Final answer:
The period of one vibration for a low A note with a frequency of 27.5 Hz is approximately 0.0364 seconds. For a piano where one string is tuned to 260 Hz and beats of 1.5 Hz are produced, the other string could be tuned to either 261.5 Hz or 258.5 Hz.
Step-by-step explanation:
To find the period of one vibration of the low A note with a frequency of 27.5 Hz, we use the relationship between period (T) and frequency (f), which is T = 1/f. Now substituting the frequency into the formula, we get T = 1/27.5 Hz. Therefore, the period of the note is approximately 0.0364 seconds, which is the amount of time it takes for one complete vibration cycle of that particular sound wave.
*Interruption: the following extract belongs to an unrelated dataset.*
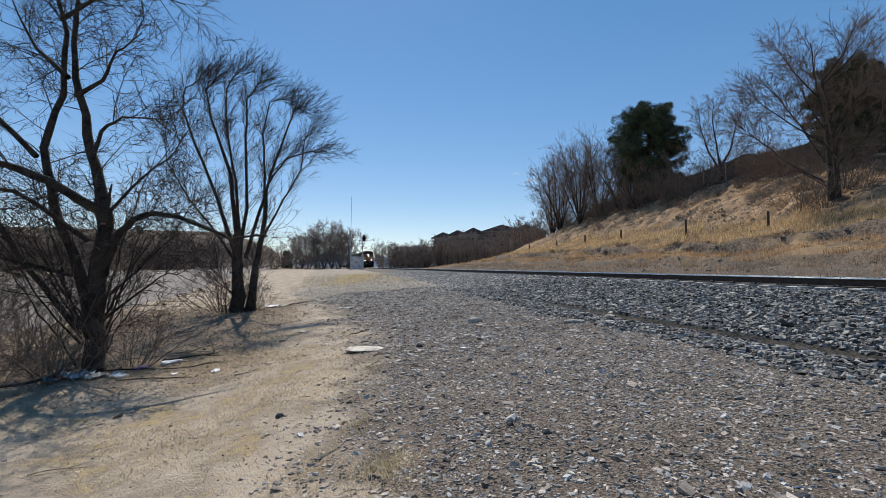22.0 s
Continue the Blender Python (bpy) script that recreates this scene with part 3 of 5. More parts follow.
def pine(x, y, tall, rng, label, crown=0.42, low=0.2, limbs=70, needle=NEEDLE):
    """A pine: whorled limbs, each carrying flat pads of needles with gaps between them."""
    z = hz(x, y) - 0.1
    t = thing("pine_tree", (x, y, z), label, "tree")
    V, F = [], []
    tube(V, F, [(0, 0, -0.2), (0.1, 0, tall * 0.5), (0, 0.1, tall * 0.95)], [tall * 0.022, tall * 0.015, 0.04], 7)
    mesh_object("trunk", V, F, BARK, t, True)
    pads, V, F = [], [], []
    for i in range(limbs):
        s = low + (0.94 - low) * (i + rng.random()) / limbs
        w = (s - low) / (1 - low)
        prof = 0.72 + 0.93 * w if w < 0.3 else math.sqrt(max(0.02, 1 - ((w - 0.3) / 0.72) ** 2))
        ln = tall * crown * prof * rng.uniform(0.62, 1.06)
        a = i * 2.4 + rng.uniform(-0.5, 0.5)
        pts = wander((0, 0, s * tall), (math.cos(a), math.sin(a), rng.uniform(-0.05, 0.32)), ln, 4, rng, 0.1, 0.05)
        tube(V, F, pts, [0.05, 0.04, 0.03, 0.02, 0.012], 4)
        for u in (0.98, 0.8, 0.62, 0.45):
            if rng.random() < 0.82:
                k = min(int(u * 4), 3)
                p = pts[k].lerp(pts[k + 1], u * 4 - k)
                side = Vector((-math.sin(a), math.cos(a), 0)) * rng.gauss(0, 0.16 * ln)
                pads.append((p + side * (1 if u < 0.95 else 0.3) + Vector((0, 0, 0.1)), tall * rng.uniform(0.032, 0.058)))
    tagged(mesh_object("branchwork", V, F, BARK, t), kind="stuff")
    g = np.random.default_rng(rng.randint(0, 9999))
    per = 260
    k = len(pads) * per
    c = np.repeat(np.array([tuple(p) for p, _ in pads]), per, 0)
    r = np.repeat(np.array([q for _, q in pads]), per)[:, None]
    o = g.normal(0, 1, (k, 3))
    o = o / np.linalg.norm(o, axis=1)[:, None] * g.uniform(0.2, 1, (k, 1)) ** 0.5
    c = c + o * r * np.array([1.2, 1.2, 0.85])
    d = o + np.array([0, 0, 0.55]) + g.normal(0, 0.45, (k, 3))
    d /= np.linalg.norm(d, axis=1)[:, None]
    w = np.cross(d, g.normal(0, 1, (k, 3)))
    w /= np.linalg.norm(w, axis=1)[:, None]
    ln = g.uniform(0.16, 0.34, (k, 1))
    v = np.stack([c + w * 0.03, c - w * 0.03, c + d * ln], 1).reshape(-1, 3)
    tagged(mesh_object("crown", v, np.arange(len(v)).reshape(-1, 3), needle, t), kind="stuff")
    return t


def bush(x, y, wide, tall, rng, label="leafless brown scrub bush", mat_=BUSH, stems=26, thin=0.008, group="scrub"):
    z = hz(x, y)
    t = thing("bush", (x, y, z), label, "bush", group)
    V, F, V2, F2 = [], [], [], []
    near = group == "scrub by the tree"
    for i in range(stems):
        a, f = rng.uniform(0, 2 * math.pi), rng.random()
        d = Vector((math.cos(a) * f, math.sin(a) * f, rng.uniform(0.5, 1.2)))
        pts = wander((math.cos(a) * wide * 0.22 * f, math.sin(a) * wide * 0.22 * f, -0.05), d, tall * rng.uniform(0.6, 1.05), 5, rng, 0.14, 0.03)
        rr = [thin * 1.6 * (1 - 0.7 * j / 5) for j in range(6)]
        tube(V, F, pts, rr, 3)
        if near:
            mesh_object("stem", V, F, mat_, t)
            V, F = [], []
        twigs(V2, F2, pts, rr, rng, [6, 4] if near else [6, 2], tall * 0.36, thin * 0.6, 0.7, 0.03, seg=3)
    if V:
        tagged(mesh_object("stem", V, F, mat_, t), kind="stuff")
    tagged(mesh_object("branchwork", V2, F2, mat_, t), kind="stuff")
    return t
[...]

Now, addressing the issue with the piano, when the middle C hammer of a piano hits two strings producing beats of 1.50 Hz with one of the strings tuned to 260.00 Hz, the other string could have frequencies of either 261.50 Hz or 258.50 Hz. This is because beats occur when two sound waves of similar but not identical frequencies interfere with each other, the beat frequency is the absolute difference between the two frequencies. Therefore, the second string could be slightly higher (260 Hz + 1.5 Hz) or slightly lower (260 Hz - 1.5 Hz) than the first string.